During a recent trip to the local state courthouse for an initial case hearing, I was confronted by an agitated pro se plaintiff. While some of the plaintiff’s agitation was apparently attributable to his presence in court, his inability to stop fidgeting and stand still seemed to be caused by something else. Doing my best to ignore my adversary, I introduced myself to the judge and summarized the case. About 15 seconds into my synopsis, the plaintiff began intensely staring at me, as if in disbelief. Minutes later, after being asked a question by the judge, he worriedly disclaimed: “Your honor, forgive me. I am somewhat confused. It seems that this gentleman is speaking with a British accent, but he is … well, I just did not expect him to sound like this …”
The word that the astounded plaintiff was looking for was “black”—which I am. The accent he picked up is British, courtesy of Leeds, England, where I was born and raised. Like the judge, I first found the plaintiff’s apparent amazement at my existence amusing. Upon further reflection, however, I began to understand his quandary: He was not familiar with this type of diversity.

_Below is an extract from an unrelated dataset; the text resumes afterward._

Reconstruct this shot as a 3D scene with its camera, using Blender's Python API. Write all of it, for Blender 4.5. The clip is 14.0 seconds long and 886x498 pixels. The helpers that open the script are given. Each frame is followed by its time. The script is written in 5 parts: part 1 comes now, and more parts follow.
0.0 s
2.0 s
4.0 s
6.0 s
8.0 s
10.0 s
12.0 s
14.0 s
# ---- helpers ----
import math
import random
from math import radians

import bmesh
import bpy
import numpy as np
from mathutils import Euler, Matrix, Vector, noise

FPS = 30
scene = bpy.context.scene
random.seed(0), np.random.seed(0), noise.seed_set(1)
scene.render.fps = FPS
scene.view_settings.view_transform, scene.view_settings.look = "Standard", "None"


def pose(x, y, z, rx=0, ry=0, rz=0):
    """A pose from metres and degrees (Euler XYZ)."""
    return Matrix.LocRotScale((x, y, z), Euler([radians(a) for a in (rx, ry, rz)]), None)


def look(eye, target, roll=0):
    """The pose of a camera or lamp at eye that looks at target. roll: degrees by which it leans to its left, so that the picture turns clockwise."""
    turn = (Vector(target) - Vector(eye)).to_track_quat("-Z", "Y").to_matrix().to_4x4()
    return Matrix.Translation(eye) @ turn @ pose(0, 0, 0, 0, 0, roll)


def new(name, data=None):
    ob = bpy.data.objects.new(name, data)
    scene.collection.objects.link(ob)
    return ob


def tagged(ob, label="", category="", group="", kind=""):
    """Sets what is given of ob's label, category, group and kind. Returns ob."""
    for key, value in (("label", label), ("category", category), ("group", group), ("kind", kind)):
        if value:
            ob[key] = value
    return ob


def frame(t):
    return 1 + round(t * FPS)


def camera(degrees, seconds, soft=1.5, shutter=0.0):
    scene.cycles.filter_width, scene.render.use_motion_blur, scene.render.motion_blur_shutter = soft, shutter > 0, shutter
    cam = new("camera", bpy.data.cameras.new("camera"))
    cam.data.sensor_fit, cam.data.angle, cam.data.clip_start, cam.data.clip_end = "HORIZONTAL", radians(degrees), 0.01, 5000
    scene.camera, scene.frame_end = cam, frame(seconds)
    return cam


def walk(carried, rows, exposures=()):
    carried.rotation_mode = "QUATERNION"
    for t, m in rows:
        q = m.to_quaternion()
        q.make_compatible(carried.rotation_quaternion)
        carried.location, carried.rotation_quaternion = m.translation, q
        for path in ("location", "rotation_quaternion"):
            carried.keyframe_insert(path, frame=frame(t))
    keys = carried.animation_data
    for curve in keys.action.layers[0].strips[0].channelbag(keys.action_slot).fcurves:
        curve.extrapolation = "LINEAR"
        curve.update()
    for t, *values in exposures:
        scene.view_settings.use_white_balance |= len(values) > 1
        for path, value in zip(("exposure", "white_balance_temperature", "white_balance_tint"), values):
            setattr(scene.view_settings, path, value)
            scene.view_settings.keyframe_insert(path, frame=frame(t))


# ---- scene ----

When we speak about diversity, we often speak about one type: racial diversity. Our offices, communities, and social groups are constantly challenged to embrace those who look different than we do, and create environments in which people of all races can harmoniously coexist. But what about cultural diversity? This presents different challenges that, I believe, flow deeper than those presented by racial diversity—particularly when they converge with racial diversity.

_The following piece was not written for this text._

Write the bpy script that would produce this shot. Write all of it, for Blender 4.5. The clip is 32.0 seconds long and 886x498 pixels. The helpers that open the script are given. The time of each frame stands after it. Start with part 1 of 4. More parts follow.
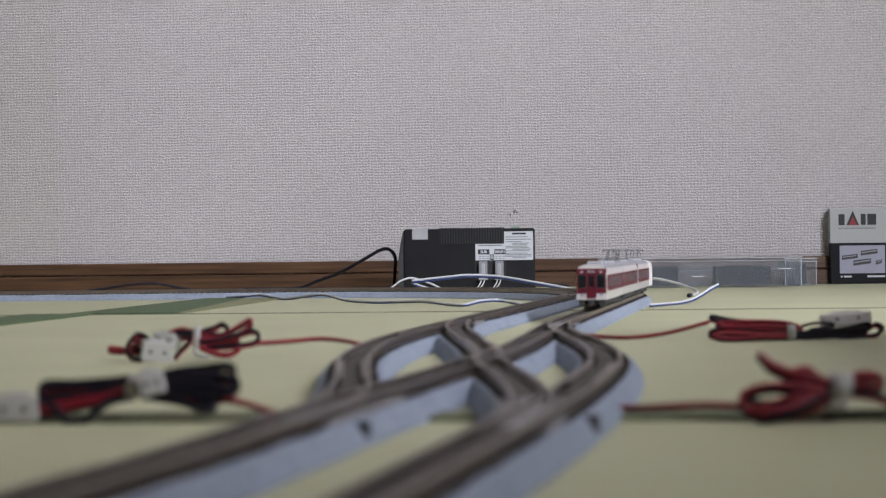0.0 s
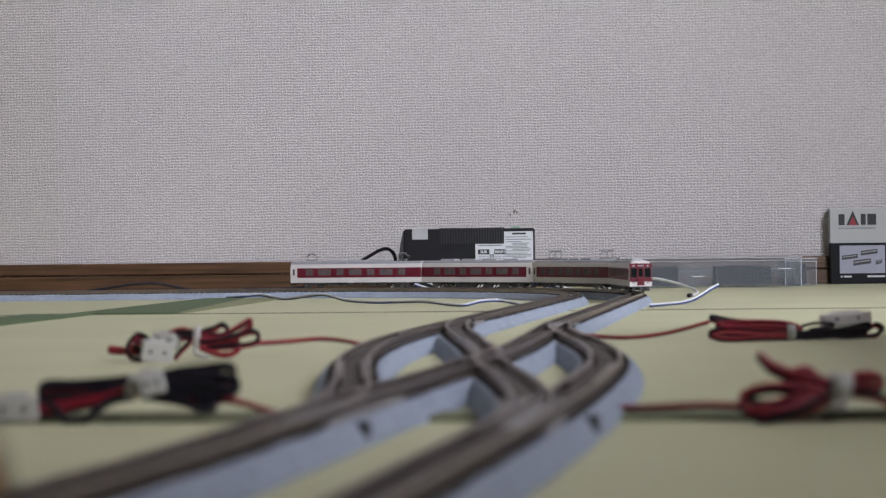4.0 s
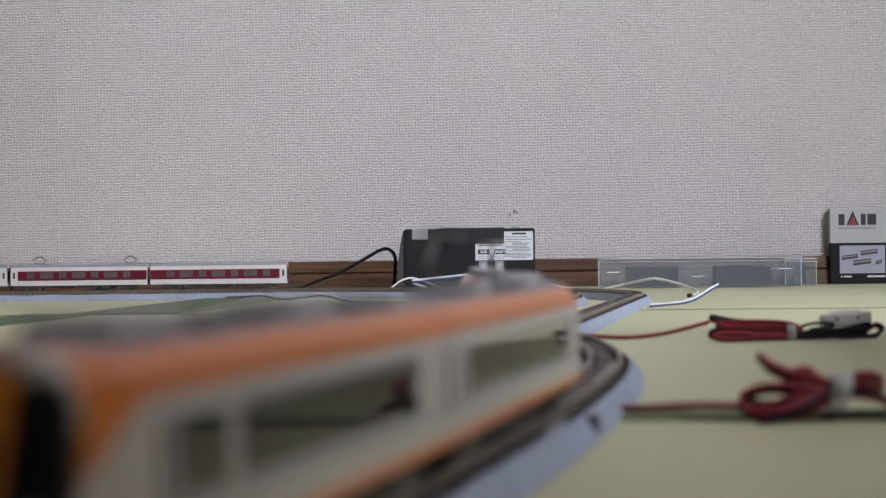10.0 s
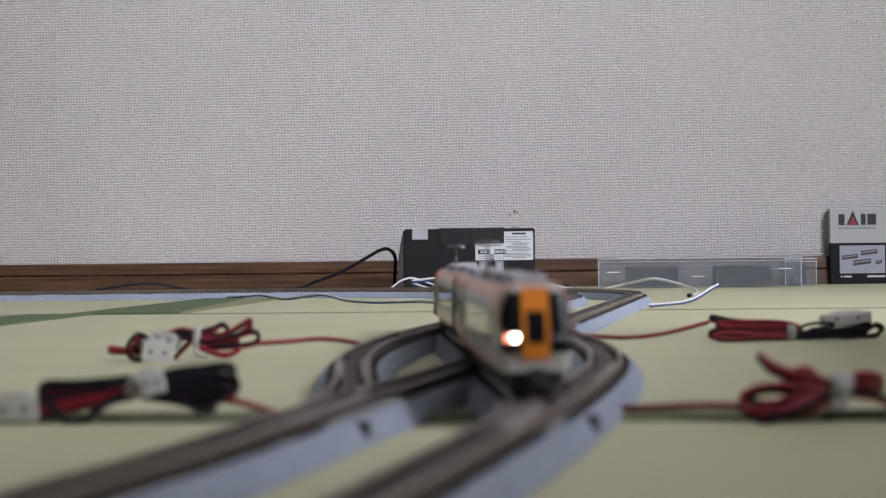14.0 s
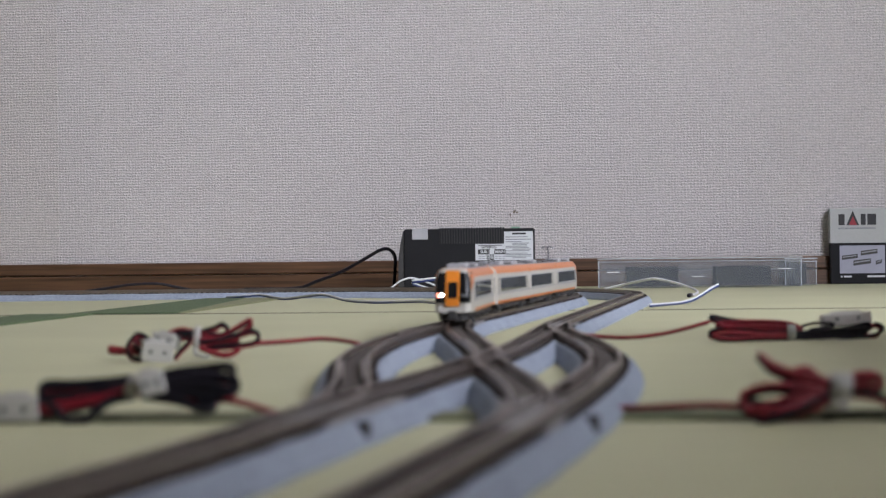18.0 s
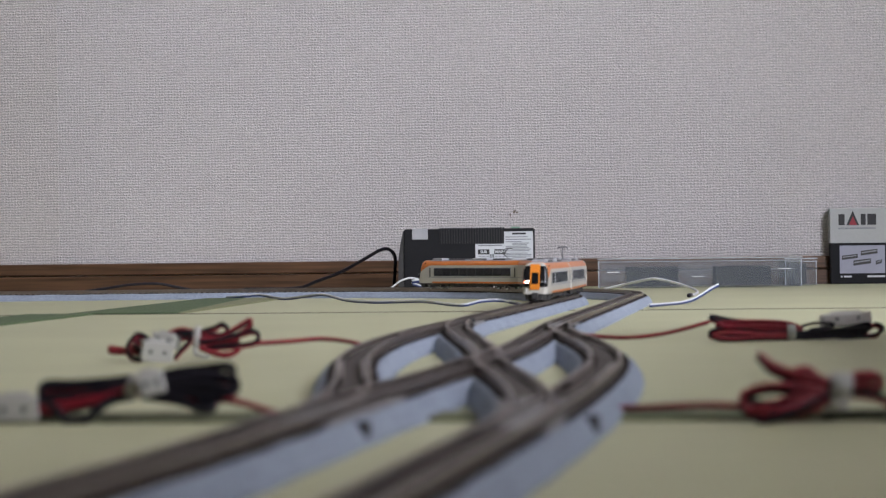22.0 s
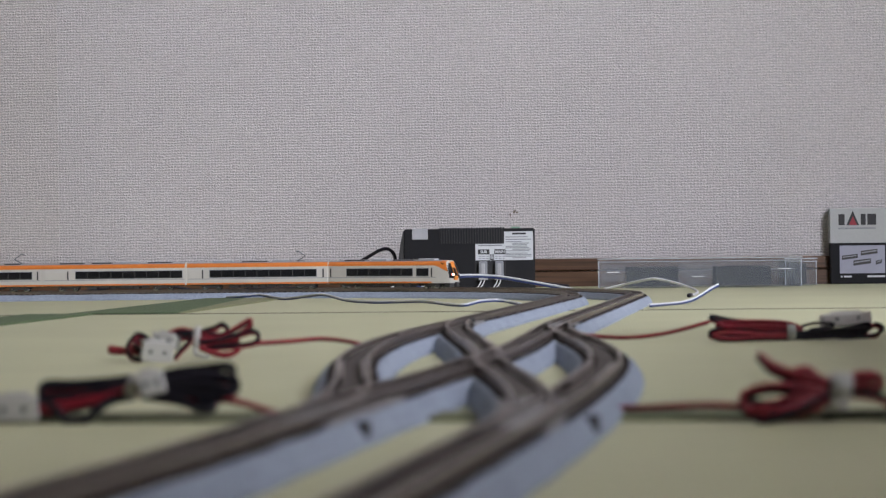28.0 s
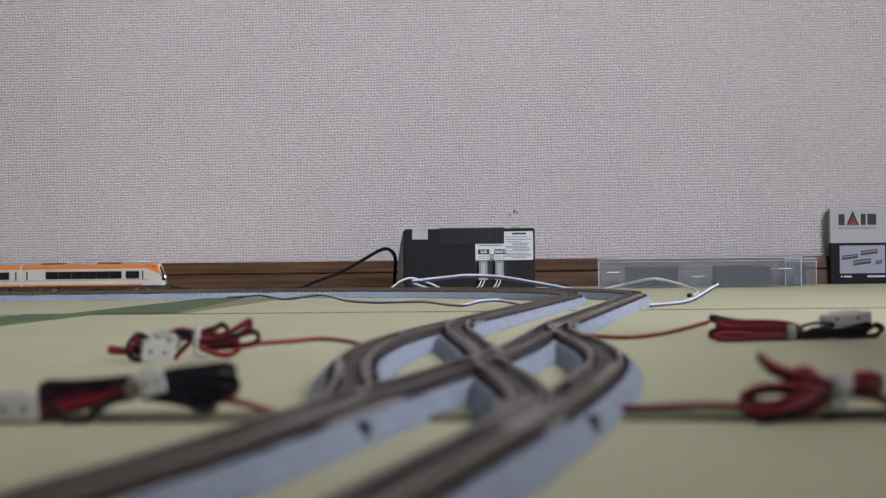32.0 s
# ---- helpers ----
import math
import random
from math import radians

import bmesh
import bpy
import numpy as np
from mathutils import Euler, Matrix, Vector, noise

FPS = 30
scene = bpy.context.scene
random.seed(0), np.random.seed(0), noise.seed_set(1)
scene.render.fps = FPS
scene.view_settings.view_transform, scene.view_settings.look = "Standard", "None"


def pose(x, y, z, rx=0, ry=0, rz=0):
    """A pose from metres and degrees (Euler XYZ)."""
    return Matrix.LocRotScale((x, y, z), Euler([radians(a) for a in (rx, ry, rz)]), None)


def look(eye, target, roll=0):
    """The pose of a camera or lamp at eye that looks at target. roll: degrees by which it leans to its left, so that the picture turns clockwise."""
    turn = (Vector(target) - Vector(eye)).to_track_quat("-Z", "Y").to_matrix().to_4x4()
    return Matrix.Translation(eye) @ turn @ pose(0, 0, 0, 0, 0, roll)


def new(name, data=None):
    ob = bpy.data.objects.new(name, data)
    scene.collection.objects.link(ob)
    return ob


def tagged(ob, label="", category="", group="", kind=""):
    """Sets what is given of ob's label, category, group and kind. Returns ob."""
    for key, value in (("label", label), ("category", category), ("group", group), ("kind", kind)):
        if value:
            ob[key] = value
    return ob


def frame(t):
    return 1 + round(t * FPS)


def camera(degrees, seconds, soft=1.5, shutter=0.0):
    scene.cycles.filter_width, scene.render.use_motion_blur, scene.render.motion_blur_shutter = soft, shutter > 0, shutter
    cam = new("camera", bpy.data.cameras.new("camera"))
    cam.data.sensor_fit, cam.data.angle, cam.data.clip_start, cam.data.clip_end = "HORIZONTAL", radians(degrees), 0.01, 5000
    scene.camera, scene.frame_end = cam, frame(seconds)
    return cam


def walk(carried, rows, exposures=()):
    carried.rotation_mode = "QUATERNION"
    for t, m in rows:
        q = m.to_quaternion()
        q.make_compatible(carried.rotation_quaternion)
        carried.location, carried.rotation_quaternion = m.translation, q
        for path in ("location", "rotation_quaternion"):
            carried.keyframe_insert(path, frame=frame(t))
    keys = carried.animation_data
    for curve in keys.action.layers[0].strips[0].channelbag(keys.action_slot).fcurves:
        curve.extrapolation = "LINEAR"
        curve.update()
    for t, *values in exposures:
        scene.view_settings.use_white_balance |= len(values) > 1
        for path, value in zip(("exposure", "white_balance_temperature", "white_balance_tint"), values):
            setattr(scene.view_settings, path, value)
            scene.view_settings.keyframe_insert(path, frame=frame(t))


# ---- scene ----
cam = camera(26.74, 32.0, soft=1.3)
walk(cam, [(0.0, look((0, 0, 0.044), (0, 10, 0.0622), -0.66)), (32.0, look((0, 0, 0.044), (0, 10, 0.0622), -0.66))],
     exposures=[(0.0, 0.05), (6.0, 0.03), (9.0, 0.10), (11.0, 0.15), (14.0, 0.12), (18.0, 0.05), (28.0, 0.02), (32.0, 0.02)])
cam.data.dof.use_dof = True
cam.data.dof.focus_distance = 2.0
cam.data.dof.aperture_fstop = 21.0

# ---- light: a large window beside the track, daylight behind it ----
world = bpy.data.worlds.new("world")
scene.world = world
world.use_nodes = True
wn = world.node_tree.nodes
sky = wn.new("ShaderNodeTexSky")
sky.sky_type = "NISHITA"
sky.sun_disc = False
sky.sun_elevation = radians(40)
sky.sun_rotation = radians(200)
wn["Background"].inputs["Strength"].default_value = 0.1
world.node_tree.links.new(sky.outputs["Color"], wn["Background"].inputs["Color"])
WINDOW_W = 182.0
YAW = -5.0
ROOM = pose(0, 2.33, 0, 0, 0, YAW)
lamp = bpy.data.lights.new("window_light", "AREA")
lamp.shape, lamp.size, lamp.size_y, lamp.energy, lamp.color = "RECTANGLE", 1.4, 1.2, WINDOW_W, (0.848, 0.868, 1.0)
lo = new("window_light", lamp)
lo.matrix_world = ROOM @ look((1.84, -3.15, 1.59), (1.24, -2.35, 1.49))


# ---- materials ----
def nodes_of(name):
    m = bpy.data.materials.new(name)
    m.use_nodes = True
    return m, m.node_tree.nodes, m.node_tree.links, m.node_tree.nodes["Principled BSDF"]


def mat(name, color, rough=0.5, metal=0.0, var=0.15, scale=60.0, bump=0.0, bscale=400.0, spec=0.5, coat=0.0):
    """A surface with colour variation at two scales and fine relief."""
    m, n, l, b = nodes_of(name)
    tc = n.new("ShaderNodeTexCoord")
    a, c = n.new("ShaderNodeTexNoise"), n.new("ShaderNodeTexNoise")
    a.inputs["Scale"].default_value, c.inputs["Scale"].default_value = scale, scale * 9
    a.inputs["Detail"].default_value = 4
    l.new(tc.outputs["Object"], a.inputs["Vector"])
    l.new(tc.outputs["Object"], c.inputs["Vector"])
    mix = n.new("ShaderNodeMath")
    mix.operation = "ADD"
    l.new(a.outputs["Fac"], mix.inputs[0])
    l.new(c.outputs["Fac"], mix.inputs[1])
    ramp = n.new("ShaderNodeMapRange")
    ramp.inputs["From Min"].default_value, ramp.inputs["From Max"].default_value = 0.6, 1.4
    ramp.inputs["To Min"].default_value, ramp.inputs["To Max"].default_value = 1 - var, 1 + var
    l.new(mix.outputs[0], ramp.inputs["Value"])
    vm = n.new("ShaderNodeVectorMath")
    vm.operation = "SCALE"
    vm.inputs[0].default_value = color[:3]
    l.new(ramp.outputs["Result"], vm.inputs["Scale"])
    l.new(vm.outputs["Vector"], b.inputs["Base Color"])
    b.inputs["Roughness"].default_value, b.inputs["Metallic"].default_value = rough, metal
    b.inputs["Specular IOR Level"].default_value = spec
    b.inputs["Coat Weight"].default_value = coat
    if bump:
        bn, bp = n.new("ShaderNodeTexNoise"), n.new("ShaderNodeBump")
        bn.inputs["Scale"].default_value = bscale
        bn.inputs["Detail"].default_value = 3
        l.new(tc.outputs["Object"], bn.inputs["Vector"])
        l.new(bn.outputs["Fac"], bp.inputs["Height"])
        bp.inputs["Strength"].default_value, bp.inputs["Distance"].default_value = bump, 0.001
        l.new(bp.outputs["Normal"], b.inputs["Normal"])
    return m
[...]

Take me, for example: I represent two cultures—the British culture and the Ghanaian culture—and I am black. My cultural diversity presents unique challenges to my ability to assimilate; my beliefs, the way I interpret things, the way I carry myself, are all a byproduct of my British-Ghanaian upbringing. They frequently differ from those around me, and cause me to stand out in some way. But my racial diversity presents challenges to others accepting me, even within the enlightened field of law. Together, they present challenges to both me and those around me, from my coworkers to my adversaries in court.

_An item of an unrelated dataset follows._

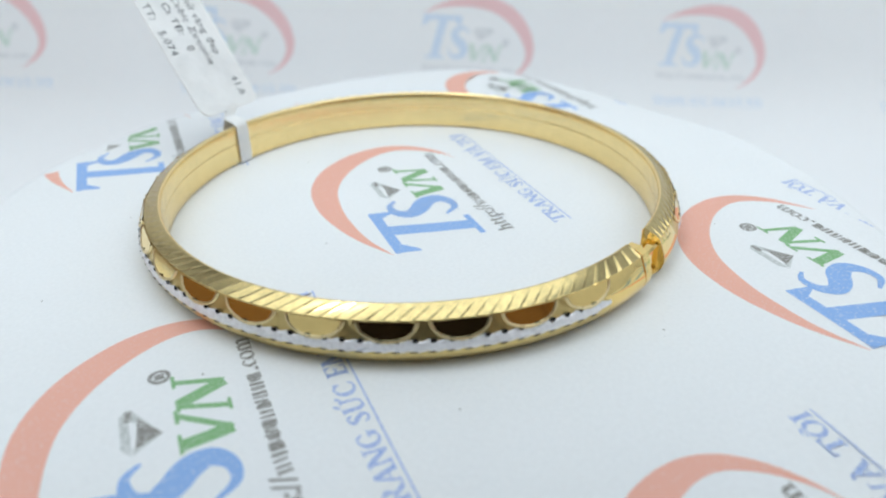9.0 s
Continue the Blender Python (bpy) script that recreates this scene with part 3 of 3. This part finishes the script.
# ---- small things on the sheet ----
def fibre(rows, radius, name, label):
    p = smooth_path(rows, 8)
    v, f = [], []
    for i, q in enumerate(p):
        d = Vector(p[min(i + 1, len(p) - 1)] - p[max(i - 1, 0)]).normalized()
        s = d.cross(Vector((0, 0, 1))).normalized()
        t = s.cross(d)
        v += [(Vector(q) + (s * math.cos(k * math.pi / 3) + t * math.sin(k * math.pi / 3)) * radius) * MM for k in range(6)]
    for i in range(len(p) - 1):
        f += [(i * 6 + k, i * 6 + (k + 1) % 6, i * 6 + 6 + (k + 1) % 6, i * 6 + 6 + k) for k in range(6)]
    return tagged(put(name, mesh_of(name, v, f, HAIR, True)), label, "hair")


hair = fibre([(17.2, 5.3, 0.07), (19, 5.4, 0.12), (20.8, 5.8, 0.15), (22.6, 6.5, 0.12), (24.3, 7.3, 0.08)], 0.05, "hair", "thin dark hair lying on the printed sheet")


def smear(rows, mat, name):
    v, f = [], []
    for q in ribbon(rows, 4):
        f.append(tuple(range(len(v), len(v) + 4)))
        v += [(c[0] * MM, c[1] * MM, sheet_z(c[0], c[1]) * MM + 0.012 * MM) for c in q]
    put(name, mesh_of(name, v, f, mat), paper)


for x, y, dx, dy, w, mat in ((-7.6, -37.6, 1.2, 1.6, 0.5, WASH), (-14.6, -39.5, 1.0, -0.6, 0.7, WASH), (-11.7, -42.0, 1.4, 0.3, 0.6, WASH_RED), (-5.6, -32.9, 1.1, 0.3, 0.35, WASH),
                            (-7.5, -34.0, 0.6, 0.9, 0.5, WASH_RED), (-7.9, -38.6, 0.9, 0.5, 0.6, WASH_RED), (-11.2, -36.7, 0.8, -0.4, 0.3, PALE), (-4.6, -32.8, 0.5, 0.2, 0.25, PALE)):
    smear([(x, y, 0.1), (x + dx / 2, y + dy / 2, w), (x + dx, y + dy, 0.1)], mat, "ink_smear")
rng = random.Random(21)
for x, y in [(-1.2, 31.2), (17.7, 26.0), (-41.4, -6.7), (-2.0, 30.6)] + [(rng.uniform(-40, 40), rng.uniform(-40, 40)) for _ in range(14)]:
    r = rng.uniform(0.05, 0.11)
    smear([(x - r, y, 0.4 * r), (x, y, 2 * r), (x + r, y + r, 0.4 * r)], GREY, "ink_speck")


def motions():
    rows = [(t, pose(0, 0, 0, 0, 0, a) @ LEAN) for t, a in TURN]
    for thing in (turntable, paper, bracelet, tag, hair):
        walk(thing, rows)


motions()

Unlike racial diversity, mere “tolerance” will not work with cultural diversity. Instead, a willingness to learn about and understand other cultures is needed. Why, for example, does your coworker from North Africa dress the way she does? Eat the foods she does? Or how can you effectively ensure that your coworker from the Middle East feels comfortable at work each day? These are not things you can merely be tolerant of because, at some point, they will force you to change your behavior or way of thinking. These are the challenges that cultural diversity presents which we, in turn, must be willing to take on.
Although I may be biased, I deem cultural diversity to be attainable:
Ask questions. By asking questions about a person’s culture you not only get to learn, you simultaneously show that you are interested.
Be sensitive. As I have been frequently reminded over the years, it is easy for people to forget that not everybody around them is from the same country and culture, particularly (oddly enough) when they are familiar with you. By being sensitive to the existence of cultural diversity, we create an air of acceptance, which in turn makes the task of assimilation much easier.
Be open. The world is more globalized than ever, and having culturally diverse coworkers is no longer unusual. Be open to this fact, and to learning about the world’s vast array of cultures and the diversity that exists within these cultures.
The inherent beauty of cultural diversity is what it represents: the world coming closer together and our cultures blending as a result. Although we may not all sound the same, we all stand to benefit from cultural diversity—as was pointed out to me during my court hearing.